## Prompt
Output the full listing below exactly as it reads, and skip anything that is a picture.

## Provided data
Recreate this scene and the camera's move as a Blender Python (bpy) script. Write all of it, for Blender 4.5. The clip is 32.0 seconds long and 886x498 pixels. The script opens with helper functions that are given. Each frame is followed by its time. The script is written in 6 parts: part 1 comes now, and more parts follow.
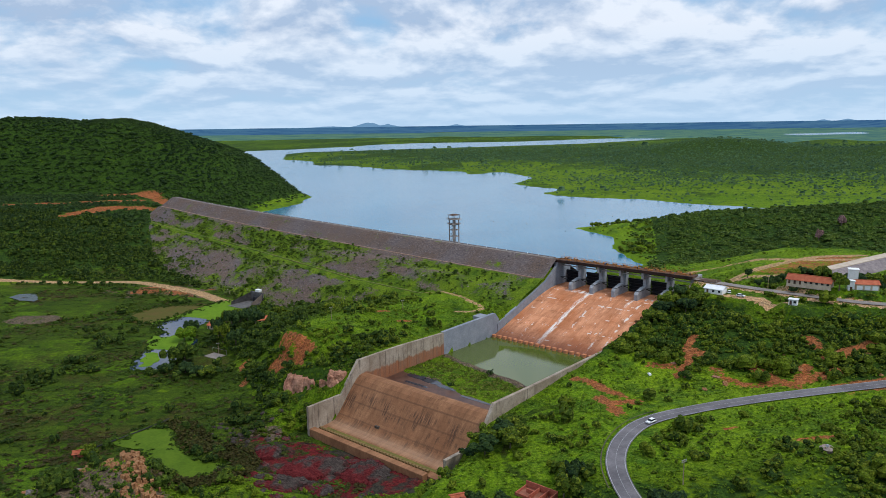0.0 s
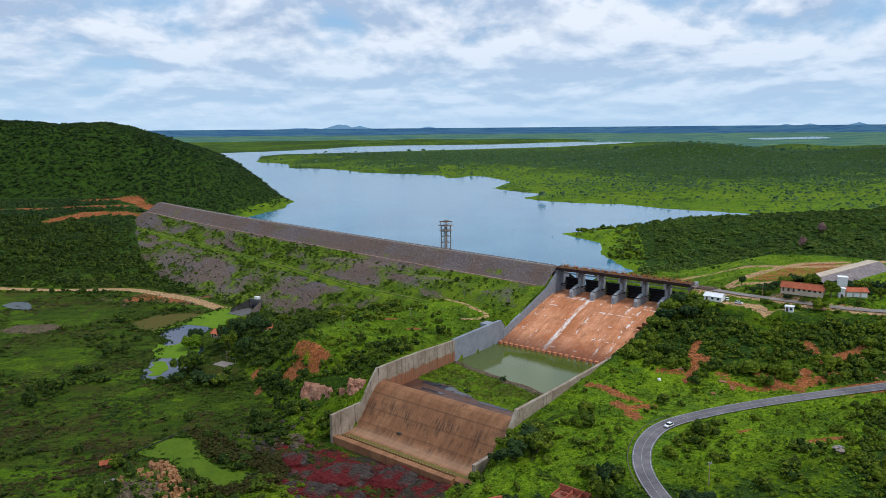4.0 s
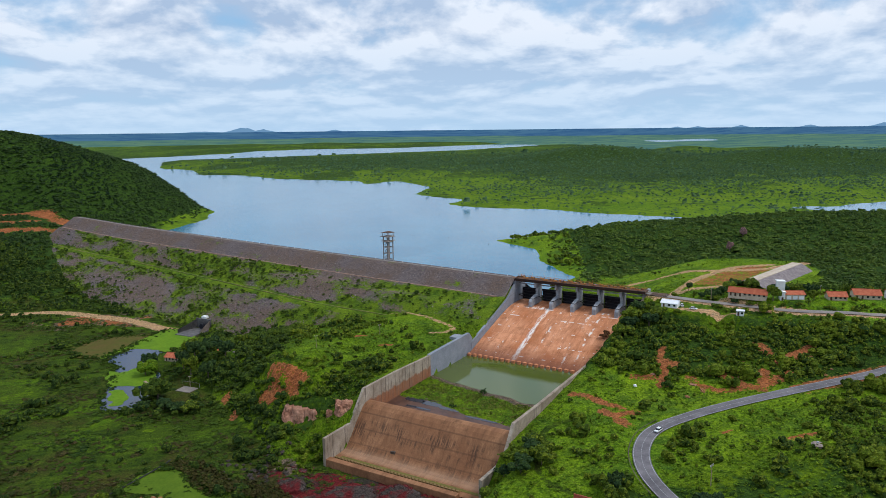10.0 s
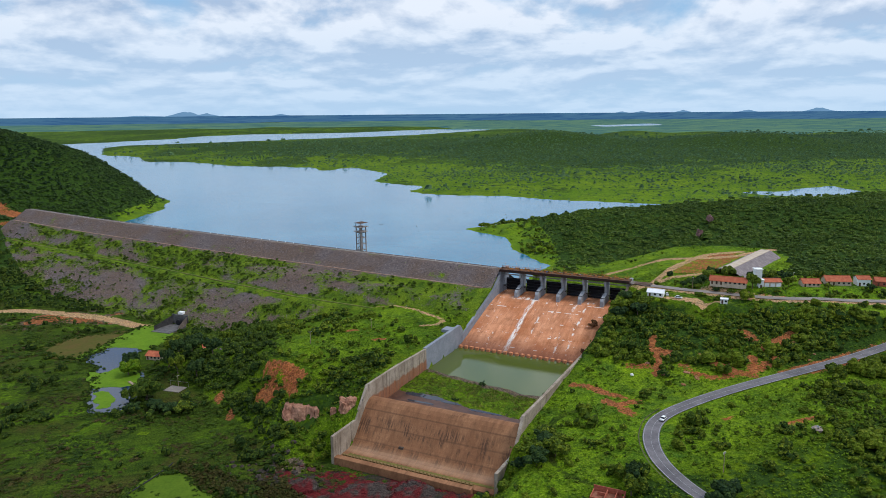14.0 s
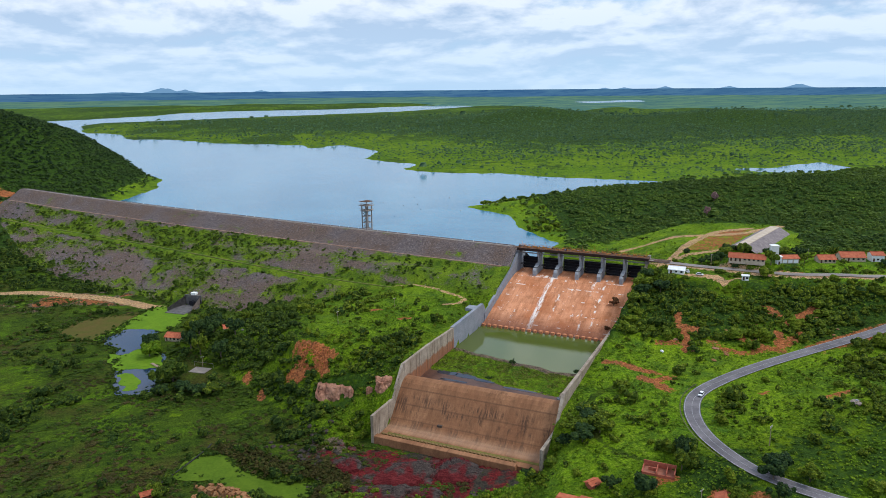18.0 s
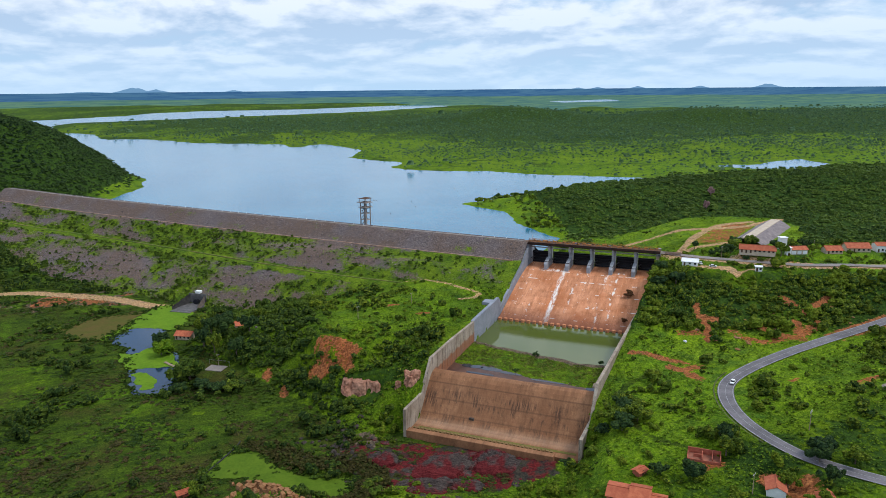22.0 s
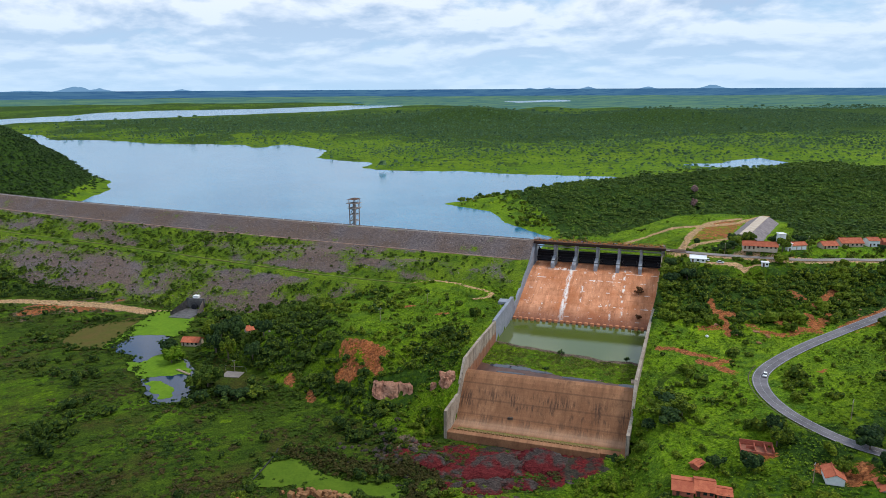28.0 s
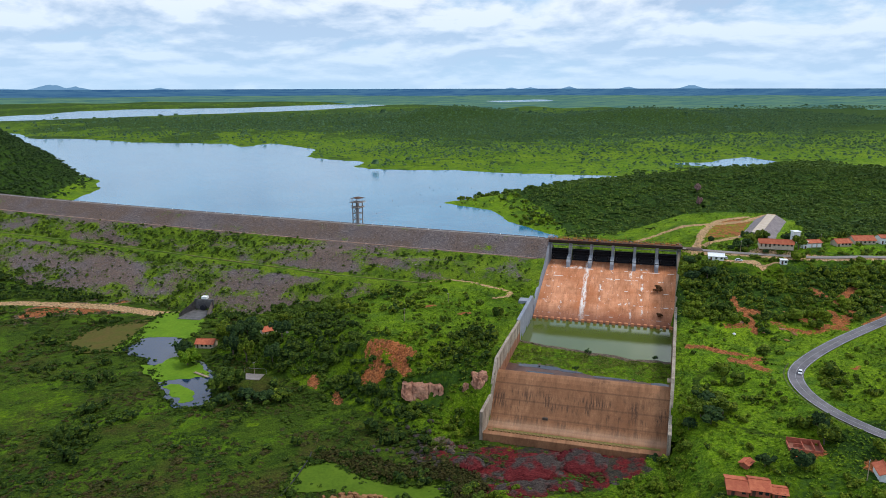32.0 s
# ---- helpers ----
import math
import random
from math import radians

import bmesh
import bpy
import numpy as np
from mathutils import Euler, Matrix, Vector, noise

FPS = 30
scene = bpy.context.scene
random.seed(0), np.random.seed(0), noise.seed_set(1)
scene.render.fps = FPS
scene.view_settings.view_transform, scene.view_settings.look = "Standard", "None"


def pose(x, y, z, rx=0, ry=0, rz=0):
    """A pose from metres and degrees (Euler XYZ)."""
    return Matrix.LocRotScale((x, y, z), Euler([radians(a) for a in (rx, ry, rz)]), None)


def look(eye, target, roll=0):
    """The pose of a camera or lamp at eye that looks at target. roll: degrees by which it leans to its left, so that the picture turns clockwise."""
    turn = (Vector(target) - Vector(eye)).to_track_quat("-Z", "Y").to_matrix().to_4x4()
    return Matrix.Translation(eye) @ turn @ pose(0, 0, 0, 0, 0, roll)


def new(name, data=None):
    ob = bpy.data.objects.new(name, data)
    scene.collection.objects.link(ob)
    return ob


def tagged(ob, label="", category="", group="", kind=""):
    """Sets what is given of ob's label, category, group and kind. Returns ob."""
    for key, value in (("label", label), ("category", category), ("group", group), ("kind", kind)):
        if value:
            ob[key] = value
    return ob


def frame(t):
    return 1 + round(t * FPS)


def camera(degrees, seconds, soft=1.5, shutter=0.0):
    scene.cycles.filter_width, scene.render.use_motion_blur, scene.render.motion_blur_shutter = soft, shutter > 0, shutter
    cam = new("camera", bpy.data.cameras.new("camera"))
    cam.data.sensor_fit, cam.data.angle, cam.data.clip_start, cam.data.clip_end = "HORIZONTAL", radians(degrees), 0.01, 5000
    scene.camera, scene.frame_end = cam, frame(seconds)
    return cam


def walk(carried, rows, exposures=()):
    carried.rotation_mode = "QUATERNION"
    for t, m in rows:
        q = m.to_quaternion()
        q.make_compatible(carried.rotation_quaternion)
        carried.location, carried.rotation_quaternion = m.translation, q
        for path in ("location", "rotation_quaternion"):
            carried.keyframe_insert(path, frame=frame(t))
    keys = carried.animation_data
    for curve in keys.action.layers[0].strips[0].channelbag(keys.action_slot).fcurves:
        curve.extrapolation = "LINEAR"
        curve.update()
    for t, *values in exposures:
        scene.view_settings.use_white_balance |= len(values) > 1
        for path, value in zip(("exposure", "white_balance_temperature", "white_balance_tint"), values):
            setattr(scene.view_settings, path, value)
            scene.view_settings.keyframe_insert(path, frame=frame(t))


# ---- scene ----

## Finished exercise
Recreate this scene and the camera's move as a Blender Python (bpy) script. Write all of it, for Blender 4.5. The clip is 32.0 seconds long and 886x498 pixels. The script opens with helper functions that are given. Each frame is followed by its time. The script is written in 6 parts: part 1 comes now, and more parts follow.
0.0 s
4.0 s
10.0 s
14.0 s
18.0 s
22.0 s
28.0 s
32.0 s
# ---- helpers ----
import math
import random
from math import radians

import bmesh
import bpy
import numpy as np
from mathutils import Euler, Matrix, Vector, noise

FPS = 30
scene = bpy.context.scene
random.seed(0), np.random.seed(0), noise.seed_set(1)
scene.render.fps = FPS
scene.view_settings.view_transform, scene.view_settings.look = "Standard", "None"


def pose(x, y, z, rx=0, ry=0, rz=0):
    """A pose from metres and degrees (Euler XYZ)."""
    return Matrix.LocRotScale((x, y, z), Euler([radians(a) for a in (rx, ry, rz)]), None)


def look(eye, target, roll=0):
    """The pose of a camera or lamp at eye that looks at target. roll: degrees by which it leans to its left, so that the picture turns clockwise."""
    turn = (Vector(target) - Vector(eye)).to_track_quat("-Z", "Y").to_matrix().to_4x4()
    return Matrix.Translation(eye) @ turn @ pose(0, 0, 0, 0, 0, roll)


def new(name, data=None):
    ob = bpy.data.objects.new(name, data)
    scene.collection.objects.link(ob)
    return ob


def tagged(ob, label="", category="", group="", kind=""):
    """Sets what is given of ob's label, category, group and kind. Returns ob."""
    for key, value in (("label", label), ("category", category), ("group", group), ("kind", kind)):
        if value:
            ob[key] = value
    return ob


def frame(t):
    return 1 + round(t * FPS)


def camera(degrees, seconds, soft=1.5, shutter=0.0):
    scene.cycles.filter_width, scene.render.use_motion_blur, scene.render.motion_blur_shutter = soft, shutter > 0, shutter
    cam = new("camera", bpy.data.cameras.new("camera"))
    cam.data.sensor_fit, cam.data.angle, cam.data.clip_start, cam.data.clip_end = "HORIZONTAL", radians(degrees), 0.01, 5000
    scene.camera, scene.frame_end = cam, frame(seconds)
    return cam


def walk(carried, rows, exposures=()):
    carried.rotation_mode = "QUATERNION"
    for t, m in rows:
        q = m.to_quaternion()
        q.make_compatible(carried.rotation_quaternion)
        carried.location, carried.rotation_quaternion = m.translation, q
        for path in ("location", "rotation_quaternion"):
            carried.keyframe_insert(path, frame=frame(t))
    keys = carried.animation_data
    for curve in keys.action.layers[0].strips[0].channelbag(keys.action_slot).fcurves:
        curve.extrapolation = "LINEAR"
        curve.update()
    for t, *values in exposures:
        scene.view_settings.use_white_balance |= len(values) > 1
        for path, value in zip(("exposure", "white_balance_temperature", "white_balance_tint"), values):
            setattr(scene.view_settings, path, value)
            scene.view_settings.keyframe_insert(path, frame=frame(t))


# ---- scene ----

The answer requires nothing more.